Authored by Fred Smith via RoadandTrack.com,
Two months after filing for bankruptcy protection, Hertz finally has a plan in place to attempt to stay afloat until 2021.
To appease lenders and maintain future business, it will unload nearly 200,000 of the manufacturer’s total leased vehicles, numbering under 500,000.
The long-awaited bulk sale of 182,521 cars will take place over the course of the rest of the year, with a deadline set for December 31st, in order to fund an agreed $650 million in other lease-related debts. The number is a step up from the 144,000-car shedding Hertz had proposed last month, but leaves the company with a large enough fleet to maintain a viable business when it emerges from bankruptcy into a world that will, hopefully, involve enough routine travel for rental cars to be a viable business enterprise.
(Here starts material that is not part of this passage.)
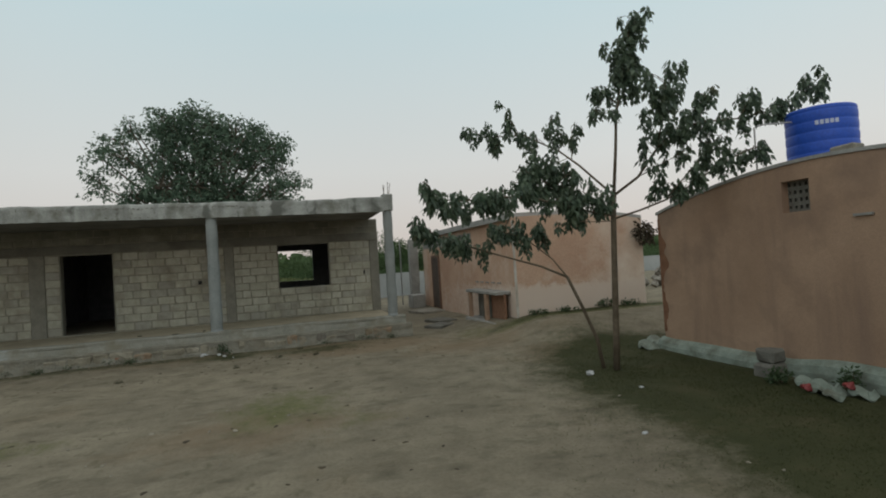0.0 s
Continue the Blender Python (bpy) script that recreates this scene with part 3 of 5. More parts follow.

The deal is a direct result of a more positive used car market than the one Hertz had previously faced when it announced its filing in May. The market will allow the rental giant to recoup more of its losses than it had previously expected, which seems to have been the sticking point for lenders approving the deal.
That same market, however, could look very different by the end of the sale period, thanks in no small part to the potential market flooding of 182,000 former rental cars hitting the market with a requirement to be sold in a specific time period.
While no specifics were offered about which portion of the Hertz fleet will be sold, earlier sales this year have included a wide range of low mileage C7 Corvette Z06 options, as well as two of the unique-to-Hertz, 750 horsepower Camaro ZL1s.